The African Union (AU) has endorsed the ‘Correct the Map’ campaign to replace the Mercator map projection with alternatives such as the Equal Earth map.
The Mercator projection widely used in schools, media, and online platforms.
It systematically distorts the sizes of landmasses, shrinking Africa while inflating Europe, North America, and Greenland.
The Mercator projection was designed in 1569 by Flemish cartographer Gerardus Mercator, who was trying to solve a navigation problem.
When a ship follows a fixed compass direction, the path it traces – called the rhumb line – is a curve on most flat maps.
Mercator’s projection stretched the north-south scale so that all rhumb lines appeared as straight lines.

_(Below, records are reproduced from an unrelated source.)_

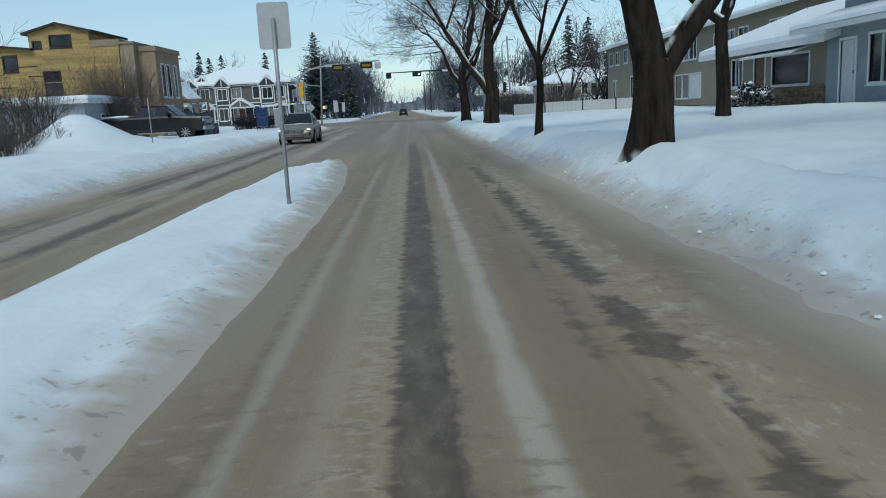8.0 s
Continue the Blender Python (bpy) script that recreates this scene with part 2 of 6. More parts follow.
def snow_height(x, y):
    """Height of the snow beside the road, a banked edge and then lawns."""
    d = float(road_gap(np.array(x), np.array(y)))
    if d <= -0.12:
        return -0.07
    k = min(1.0, max(0.0, (d + 0.12) / 1.7))
    k = k * k * (3 - 2 * k)
    right = x > 0
    top = float(np.interp(y, [15, 25, 40, 60, 75, 82, 95, 105, 118, 130, 146], [0.16, 0.24, 0.36, 0.42, 0.48, 0.64, 0.62, 0.44, 0.30, 0.32, 0.38])) if right else float(np.interp(y, [108, 124], [0.42, 0.22]))
    wob = 0.10 * fbm(x, y, 0.22, 3.1) + 0.035 * fbm(x, y, 1.1, 7.7)
    z = -0.07 + k * (0.07 + top + wob)
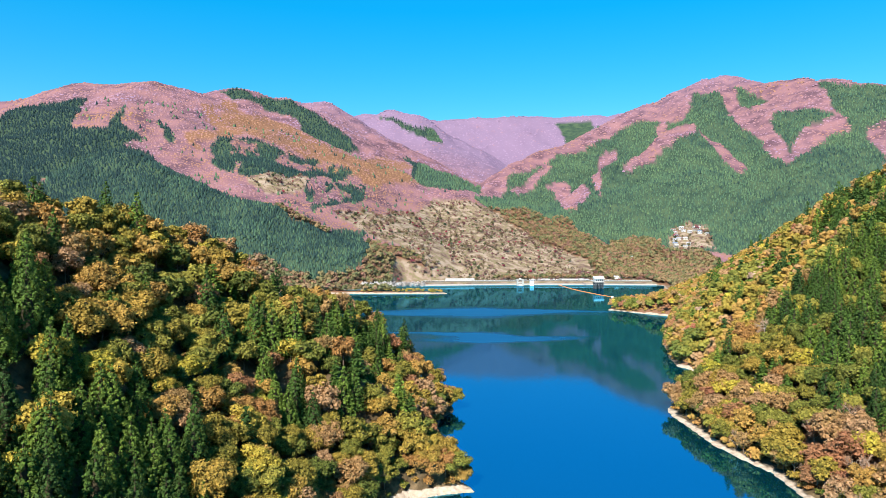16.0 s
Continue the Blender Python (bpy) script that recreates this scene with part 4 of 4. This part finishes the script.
# the log boom: a chain of orange floats
boom = new("float_boom")
a, b = Vector((219, 836, 0.15)), Vector((190, 1052, 0.15))
way = b - a
bm = bmesh.new()
bmesh.ops.create_cone(bm, segments=8, radius1=0.55, radius2=0.55, depth=2.3, cap_ends=True, matrix=pose(0, 0, 0, 90))
bmesh.ops.bevel(bm, geom=[e for e in bm.edges if len(e.link_faces) == 2 and any(len(f.verts) > 4 for f in e.link_faces)], offset=0.18, segments=1, affect="EDGES")
first = part("float", bm, "orange_float", boom)
count_floats = int(way.length / 2.6)
for i in range(count_floats):
    o = first if i == 0 else first.copy()
    if i:
        scene.collection.objects.link(o)
    t = i / count_floats
    p = a + way * t
    o.matrix_basis = pose(p.x - 7 * math.sin(math.pi * t), p.y, p.z, 0, 0, -math.degrees(math.atan2(way.x, way.y)))
bm = bmesh.new()
bmesh.ops.create_cone(bm, segments=12, radius1=1.6, radius2=1.1, depth=1.6, cap_ends=True, matrix=pose(a.x, a.y - 3, 0.5))
part("buoy", bm, "white_paint", boom, "white end buoy")
tagged(boom, "chain of orange floats across the lake", "float boom")

# pale bare thicket and low bushes on the point
r = np.random.default_rng(31)
n = 150
px, py = r.uniform(-112, -22, n), r.uniform(948, 972, n)
forest("pale_thicket", "pale grey leafless thicket behind the point", [broad_crown(r, 9, 3, 0.9, 4)[:2] for _ in range(3)],
       np.stack([px, py, np.maximum(height(px, py), 2) - 0.5, r.uniform(0.8, 1.35, n)], -1), M["far_pale"], r, category="shrubs")
n = 170
px = r.uniform(-200, 4, n)
py = np.interp(px, [-190, -100, 0], [925, 905, 897]) + r.uniform(-4, 8, n)
forest("point_bushes", "low golden-green bushes along the point", [broad_crown(r, 5, 2.4, 0.8, 4)[:2] for _ in range(3)],
       np.stack([px, py, np.maximum(height(px, py), 1.2) - 0.5, r.uniform(0.5, 1.1, n)], -1), M["far_gold"], r, category="shrubs")
for x, y, s in ((22, 1266, 1.0), (4, 1240, 0.75), (60, 1230, 0.5)):
    plant("fir", x, y, s)


# boulders along the banks
def boulder(q, s):
    v, f = blob((0, 0, 0), (s, s * q.uniform(0.6, 0.95), s * q.uniform(0.45, 0.7)), np.random.default_rng(q.randrange(9999)), 3, 7)
    return mesh_of("boulder", (v * (1 + 0.12 * np.sin(v * 5 / s)), f), M["sandstone"])


rocks = [boulder(pick, s) for s in (0.5, 0.7, 0.9, 1.2, 0.6)]
for line in ([(-33, 84), (-31, 103), (-27, 145), (-23, 167), (-8, 188), (8, 196)], [(112, 205), (100, 294), (150, 422)]):
    for (ax, ay), (bx, by) in zip(line, line[1:]):
        for k in range(4):
            t = (k + pick.random()) / 4
            x, y = ax + (bx - ax) * t, ay + (by - ay) * t
            for _ in range(60):  # walk to the water's edge
                z = float(height(x, y))
                if abs(z - 0.3) < 0.25:
                    break
                x += (0.35 if x < 60 else -0.35) * (1 if z > 0.3 else -1)
            if -0.4 < z < 1.2:
                o = new("boulder", pick.choice(rocks))
                o.matrix_basis = Matrix.LocRotScale((x, y, z + 0.05), Euler((0, 0, pick.uniform(0, 6))), [pick.uniform(0.4, 0.9)] * 3)
                tagged(o, "pale weathered boulder at the water's edge", "boulder", "boulders on the banks")


# a picnic table in the clearing on the near spur
def picnic_table(x, y, turn):
    at = new("picnic_table")
    at.matrix_basis = pose(x, y, float(height(x, y)), 0, 0, turn)
    for k in range(4):
        part("plank", box(-0.9, 0.9, -0.38 + k * 0.19, -0.21 + k * 0.19, 0.72, 0.76), "timber", at)
    for s in (-1, 1):
        part("bench", box(-0.9, 0.9, s * 0.72 - 0.14, s * 0.72 + 0.14, 0.42, 0.46), "timber", at)
        for lx in (-0.7, 0.7):
            part("leg", box(lx - 0.05, lx + 0.05, s * 0.3 - 0.05, s * 0.3 + 0.05, -0.2, 0.72), "timber", at)
            part("leg", box(lx - 0.05, lx + 0.05, s * 0.72 - 0.05, s * 0.72 + 0.05, -0.2, 0.42), "timber", at)
    return tagged(at, "weathered pale timber picnic table in a leaf-strewn clearing", "table")


M["timber"] = plain("timber", ((0.30, 0.25, 0.20), (0.46, 0.40, 0.33)), 2)
picnic_table(38.2, 101.5, 20)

Mercator distorted scale means, landmasses close to the poles appeared larger while those near the equator appeared smaller than in reality.
As a result, Africa, which covers 30 million sq. km, often appears on Mercator maps roughly as large as Greenland, which is 14x smaller.
Europe also looks comparable in size to Africa although the continent is a third as large.
Similarly, Canada, Russia, and northern Europe appear bloated while tropical regions like Africa, South America, and India are diminished.
The alternative to the Mercator projection - Equal Earth projection was created in 2018.
Another option is the Gall-Peters projection repopularised in the 1970s.